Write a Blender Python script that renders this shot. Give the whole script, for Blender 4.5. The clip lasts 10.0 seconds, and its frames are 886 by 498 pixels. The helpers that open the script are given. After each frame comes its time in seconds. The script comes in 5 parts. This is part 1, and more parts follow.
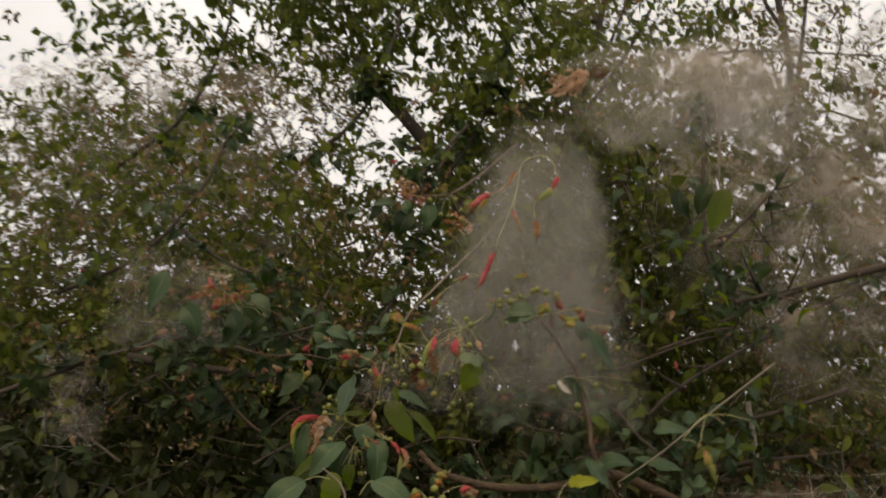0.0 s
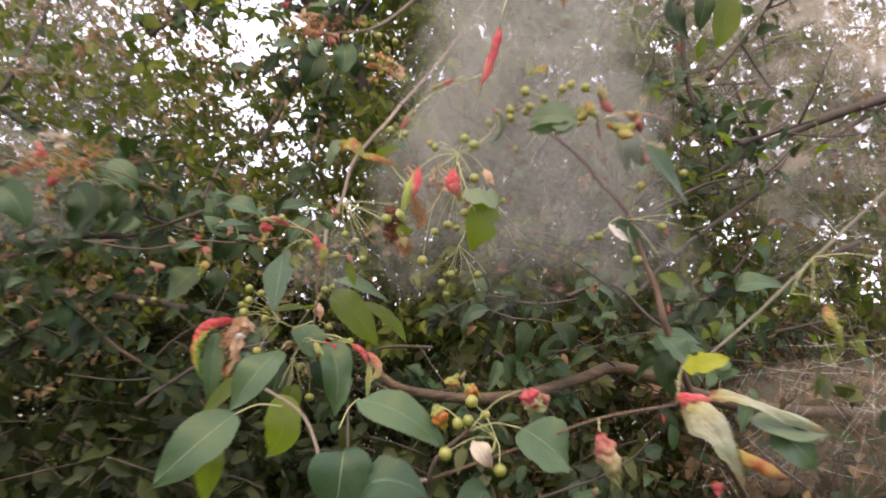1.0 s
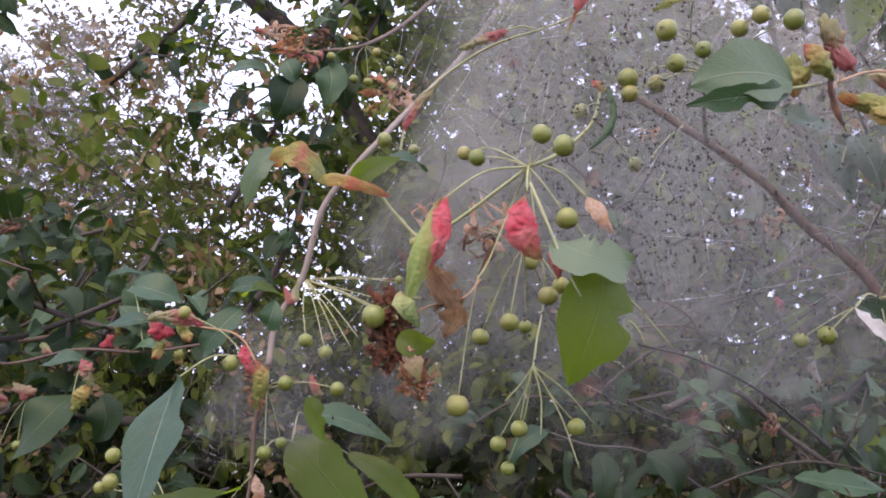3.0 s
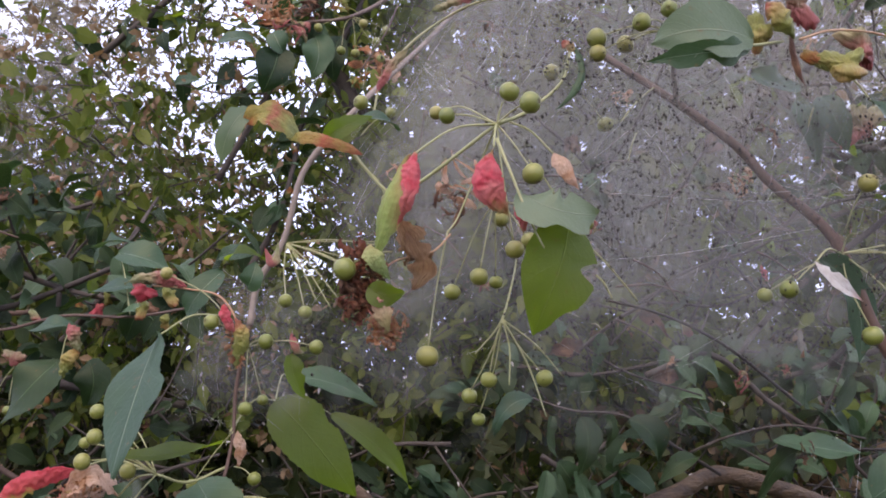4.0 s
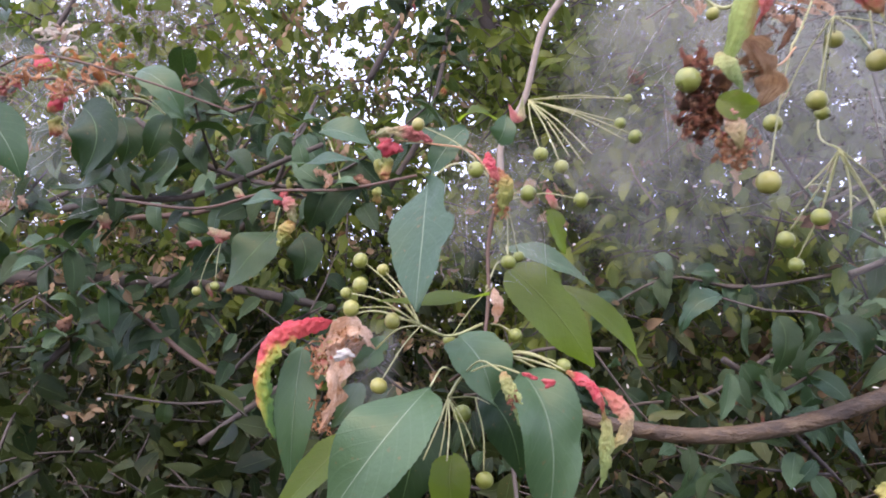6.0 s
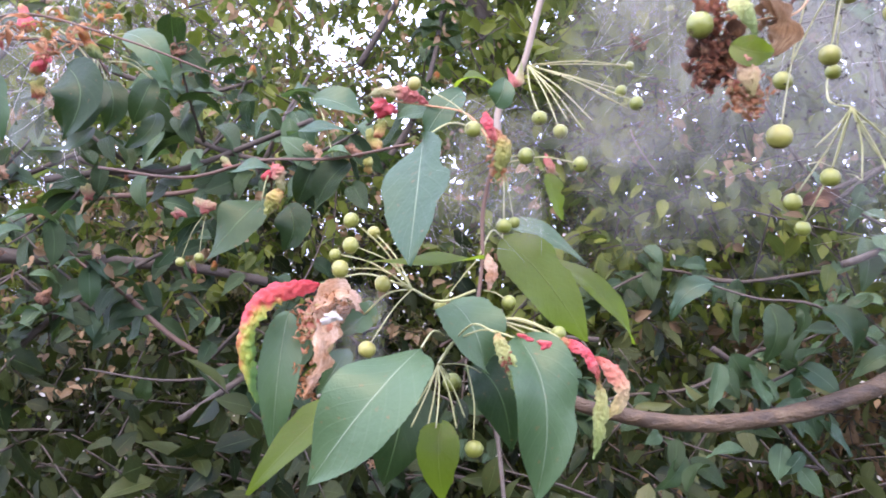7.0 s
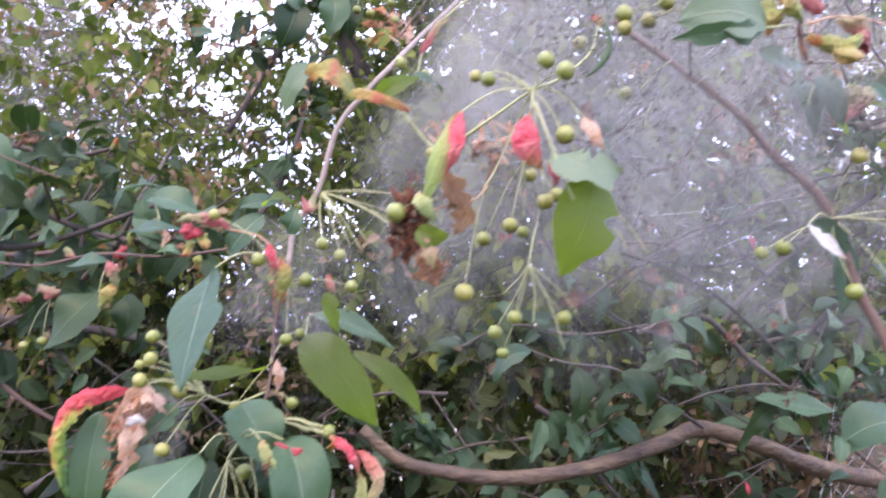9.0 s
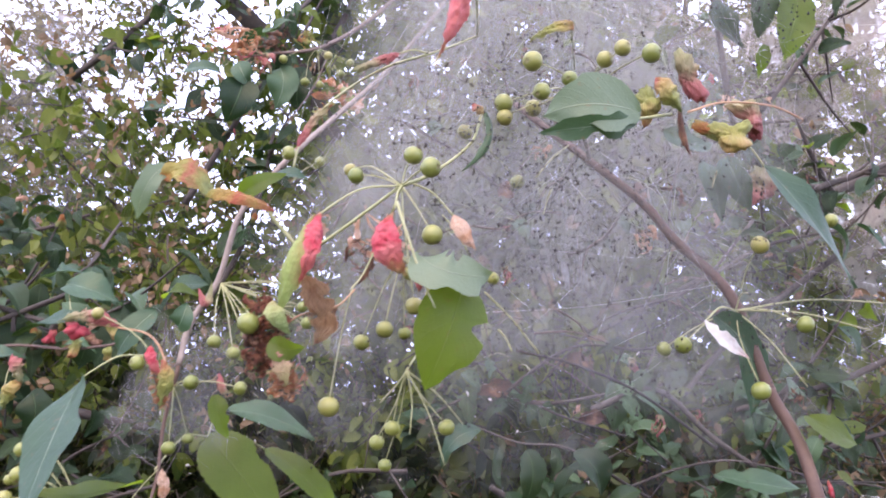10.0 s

*Work to be completed:* Output the data exactly. Pictures don't belong in the result.

*Result of this task:*
Write a Blender Python script that renders this shot. Give the whole script, for Blender 4.5. The clip lasts 10.0 seconds, and its frames are 886 by 498 pixels. The helpers that open the script are given. After each frame comes its time in seconds. The script comes in 5 parts. This is part 1, and more parts follow.
0.0 s
1.0 s
3.0 s
4.0 s
6.0 s
7.0 s
9.0 s
10.0 s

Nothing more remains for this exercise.